(株)リンクアップとアイティティ国際電電(株)は、米CVC社が開発した音声・動画圧縮技術について、日本における独占使用権と販売権を獲得したと発表した。同技術は専用のエンコーダー/デコーダーチップを用いるもので、通常の電話回線において毎秒20コマ以上の双方向動画送信サービスを提供することができるという。アイティティでは、同チップを採用したPDA型端末の発売を11月ごろに予定している。また、今秋にも一斉同報型の通信サービスなどにも乗り出すとしている。

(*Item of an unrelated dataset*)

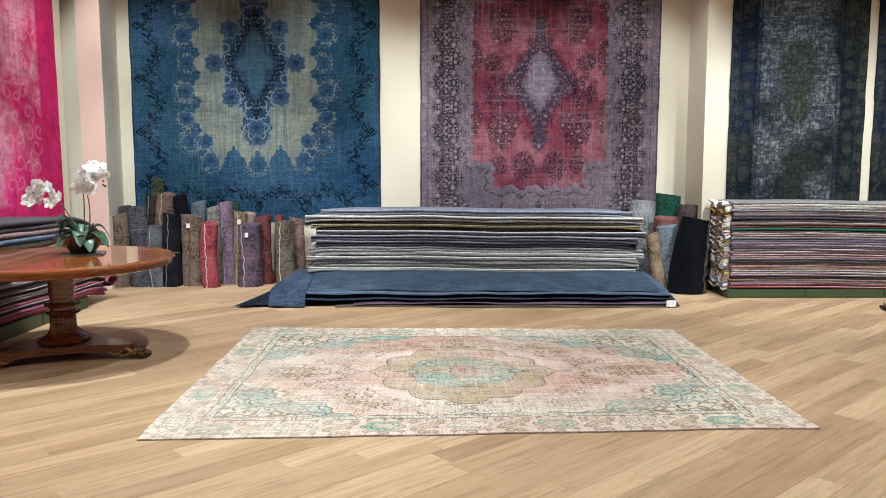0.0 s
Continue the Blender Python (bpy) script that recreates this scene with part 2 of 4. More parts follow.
def build_room():
    def wall(name, *args, material=M_WALL, label="plain cream plaster wall"):
        return tagged(part(name, box(*args), material, None), label, "wall", kind="structure")

    wall("wall_north", NICHE_X, STEP_X, WALL_Y, WALL_Y + 0.25, 0, CEIL, label="cream plaster wall behind the hung rugs")
    wall("wall_north_east", STEP_X, 8.2, STEP_Y, WALL_Y + 0.25, 0, CEIL, label="cream plaster wall standing forward")
    wall("wall_west", LEFT_X - 0.25, LEFT_X, -4.6, 9.44, 0, CEIL)
    wall("wall_niche_back", NICHE_X, -4.515, 9.72, WALL_Y, 0, CEIL, label="cream plaster back of the narrow niche")
    wall("wall_niche", NICHE_X - 0.25, NICHE_X, 9.19, WALL_Y + 0.25, 0, CEIL, label="cream plaster side of the narrow niche")
    wall("wall_niche_return", NICHE_X, LEFT_X - 0.25, 9.19, 9.44, 0, CEIL, label="cream plaster return of the narrow niche")
    wall("wall_east", 8.2, 8.45, -4.6, WALL_Y + 0.25, 0, CEIL)
    wall("wall_south", LEFT_X - 0.25, 8.45, -4.85, -4.6, 0, CEIL)
    # the pillar beside the niche: blush on its front, light on the splayed side put into a pale colour
    shaft = bmesh.new()
    ring = [[shaft.verts.new((x, y, z)) for x, y in ((-4.515, 9.53), (-4.215, 9.53), (-4.30, WALL_Y), (-4.515, WALL_Y))] for z in (0, CEIL)]
    shaft.faces.new(ring[0][::-1])
    shaft.faces.new(ring[1])
    for i in range(4):
        shaft.faces.new((ring[0][i], ring[0][(i + 1) % 4], ring[1][(i + 1) % 4], ring[1][i])).material_index = 1 if i == 1 else 0
    pillar = part("pillar", shaft, M_PILLAR, None)
    pillar.data.materials.append(M_LIT_SIDE)
    tagged(pillar, "plaster pillar in the corner, blush front and side coloured pale as lit", "pillar", kind="structure")
    tagged(part("ceiling", box(NICHE_X - 0.25, 8.45, -4.85, WALL_Y + 0.25, CEIL, CEIL + 0.2), M_CEIL, None), "plain white ceiling", "ceiling", kind="structure")
    bb = bmesh.new()
    box(-4.29, STEP_X, WALL_Y - 0.016, WALL_Y, 0.0, 0.15, 0.004, bb)
    box(STEP_X, 8.2, STEP_Y - 0.016, STEP_Y, 0.0, 0.15, 0.004, bb)
    box(LEFT_X, LEFT_X + 0.016, -4.6, 9.44, 0.0, 0.15, 0.004, bb)
    tagged(part("baseboard", bb, M_BASE, None), "oak baseboard along the cream wall", "baseboard", kind="structure")
    plate = box(-4.285, -4.17, WALL_Y - 0.006, WALL_Y, 2.13, 2.30, 0.002)
    tagged(part("wall_plate", plate, M_WALL, None), "flat cream cover plate on the wall", "cover plate")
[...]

CVCが開発した圧縮技術は、端末に埋め込む専用のチップを利用するもの。インターネットのインフラを通じて動画を伝送できるシステムに加え、携帯電話などの無線端末に動画を配信するシステムも用意されている。
リンクアップでは、CVCの技術を国内に向けて広く販売していく。また、11月を目処に同技術を利用したサービスや商品を導入していくとしている。アイティティではすでにテレビ電話の『i-Vision』を商品化しているが、この秋にもPDAタイプのモデルを市場に投入する予定だ。携帯電話やPHSと接続し、動画を受信することができるという。大きさはタバコ2箱分程度、価格については6~7万円を想定している。
都内のホテルで開催された発表会において、米CVCのCEOを務めるジュリアン・ヴァン・クリーフ(Julian
Van Cleef)氏は、同社の技術として“CVC ITM”“CVC IBC”“CVC IBPS”などを紹介した。CVC
ITMは、PCによるアシストを必要とせず、インターネットを通じて動画などを提供するもの。CVC
IBCは、携帯端末やラップトップPCに搭載するICチップで、放送クオリティーの動画配信を可能にするという。またCVC
IBPSは、無線を利用して携帯端末に動画放送を提供するものだと説明した。
米CVCのジュリアン・ヴァン・クリーフ氏 |
米CVCのCTOを務めるクリストル・キャメロン(Krystol Cameron)氏は、「(ISDNの)64kbpsでは、せいぜい毎秒12~16コマの動画しか配信できない」と語った上で、デモを交えながら、「CVCの技術では、毎秒25コマ以上でコマ落ちのない動画配信が可能だ」と説明した。また、同社の圧縮技術では、動画を配信する前に端末機器がどのようなDSPを搭載しているかをチェックするため、最適な圧縮技術を選択して配信することが可能だとも説明した。
米CVCの技術について説明するCROのクリストル・キャメロン氏 |
アイティティの代表取締役を務める林量造氏は、「次世代の携帯電話では、NTTは毎秒17~21コマの動画技術を採用するが、CVCなら30コマ以上の伝送が可能」と、CVCの技術力をアピール。その上で、「日本の中で放送と通信を融合させて、色々なビジネスの機会を作りたい」と意欲を見せた。
「ISDN(64kbps)でなら通常のテレビ放送と同等の画像伝送が可能」と語る、アイティティの林氏 |
米CVCでは、米Loral Space & Communications社と組み、日本国内に11ヵ所の衛星基地局を設置する予定がある。これらの基地局を利用し、無線通信による一斉同報の動画配信サービスや、双方向通信サービスを行なうとしている。またアイティティは、同社が持つネットワークをCVCの基地局ネットワークに接続し、全国を網羅する双方向通信サービスに乗り出す予定だ。